Sarah Wayne Callies, as Rick's wife Lori, said farewell to "The Walking Dead" back in November in a dramatic death after giving birth.
But Lori did come back in a sense in episodes 9 and 10.
In that 10th episode, aired Feb. 17, Rick saw Lori in ghost form outside the prison in a wedding dress.
In an interview last week, I spoke with Callies about her work as spoikeswoman for the International Rescue Committee but we also talked "The Walking Dead." The wedding dress was an idea that came from her while talking wtih producers.
"I was saying that Rick wanted to see Lori at her most beautiful, like on her wedding day," she said. "I didn't realize they were going to take me literally!"
It was the first time on the show we ever saw Lori in pre-apocalyptic form, make-up, radiant, angelic.
"The crew didn't recognize me!" she said.
She felt Rick saw her that way because he "needed to believe she was happy."
Callies flew down from a film she was doing in Detroit ("Black Sky") to shoot that and the previous scene in the prison where Rick saw her in shadows, then kicked Tyreese's group out of the prison, a move that may come back and bite him.
She hasn't been actually following the show since she left. She said she's going to wait until the end of the season when they send her all the episodes and just "gorge on it for a weekend." (I presume her use of "gorge" was not deliberate.)
She said despite the loss of two showrunners and virtually everybody who was the screen in the first season, she said there has been admirable continuity in the feel of the show thanks to many of the executive producers such as David Alpert, Gale Anne Hurd and Greg Nicotero. She even namedropped a camera guy Mike Satrazemis She said the crew was incredible, holding up in adverse conditions, especially seasons one and two. At least during season three, much of the production was done at the soundstage or just outside of one so they were accessible to air conditioning.

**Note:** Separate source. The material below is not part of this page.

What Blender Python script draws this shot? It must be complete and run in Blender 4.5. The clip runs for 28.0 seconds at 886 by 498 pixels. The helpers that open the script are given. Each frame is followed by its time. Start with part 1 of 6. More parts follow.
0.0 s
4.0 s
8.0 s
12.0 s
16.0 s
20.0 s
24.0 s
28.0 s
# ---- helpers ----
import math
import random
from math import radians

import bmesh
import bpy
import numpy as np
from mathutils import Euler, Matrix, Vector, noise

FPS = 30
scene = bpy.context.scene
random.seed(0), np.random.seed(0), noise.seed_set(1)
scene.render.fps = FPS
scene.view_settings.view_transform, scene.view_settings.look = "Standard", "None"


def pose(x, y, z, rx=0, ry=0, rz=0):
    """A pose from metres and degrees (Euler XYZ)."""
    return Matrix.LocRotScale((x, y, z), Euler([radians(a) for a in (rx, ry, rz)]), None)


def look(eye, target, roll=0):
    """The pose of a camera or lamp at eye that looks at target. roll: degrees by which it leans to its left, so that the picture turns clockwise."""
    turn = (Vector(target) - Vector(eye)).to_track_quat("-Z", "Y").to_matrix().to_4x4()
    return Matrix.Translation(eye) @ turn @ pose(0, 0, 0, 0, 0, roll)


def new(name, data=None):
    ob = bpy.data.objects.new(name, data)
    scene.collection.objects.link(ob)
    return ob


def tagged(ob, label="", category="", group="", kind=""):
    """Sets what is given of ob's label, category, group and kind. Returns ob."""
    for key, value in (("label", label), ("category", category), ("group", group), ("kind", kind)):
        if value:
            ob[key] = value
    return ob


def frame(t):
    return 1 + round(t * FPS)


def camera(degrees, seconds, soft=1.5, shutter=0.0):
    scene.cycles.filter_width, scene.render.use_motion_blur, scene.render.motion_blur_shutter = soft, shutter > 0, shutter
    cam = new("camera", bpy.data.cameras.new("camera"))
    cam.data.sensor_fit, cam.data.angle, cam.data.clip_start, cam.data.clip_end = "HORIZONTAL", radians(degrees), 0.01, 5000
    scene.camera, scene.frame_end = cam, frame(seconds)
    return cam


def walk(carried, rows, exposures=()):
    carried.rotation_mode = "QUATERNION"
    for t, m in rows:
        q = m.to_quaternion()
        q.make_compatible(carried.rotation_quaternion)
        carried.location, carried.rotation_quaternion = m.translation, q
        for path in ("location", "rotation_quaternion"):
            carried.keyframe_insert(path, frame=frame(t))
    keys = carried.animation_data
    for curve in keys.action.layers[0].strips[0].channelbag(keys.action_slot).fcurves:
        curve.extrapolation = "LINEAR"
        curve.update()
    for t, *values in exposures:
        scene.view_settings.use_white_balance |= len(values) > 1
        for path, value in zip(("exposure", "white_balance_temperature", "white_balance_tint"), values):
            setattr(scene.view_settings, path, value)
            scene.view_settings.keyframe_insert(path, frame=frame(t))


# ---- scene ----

Callies recently travelled to Iraq and Jordan to converse with Syrian refugees for the IRC and get a sense what is happening to them. For now, there is no talk of relocating them, say, to the United States, she said. The camps are just huge. The one in northern Iraq held 42,000 people. She sought information, especially from the women, about education programs, gender-based latrines, food rationing and basic needs.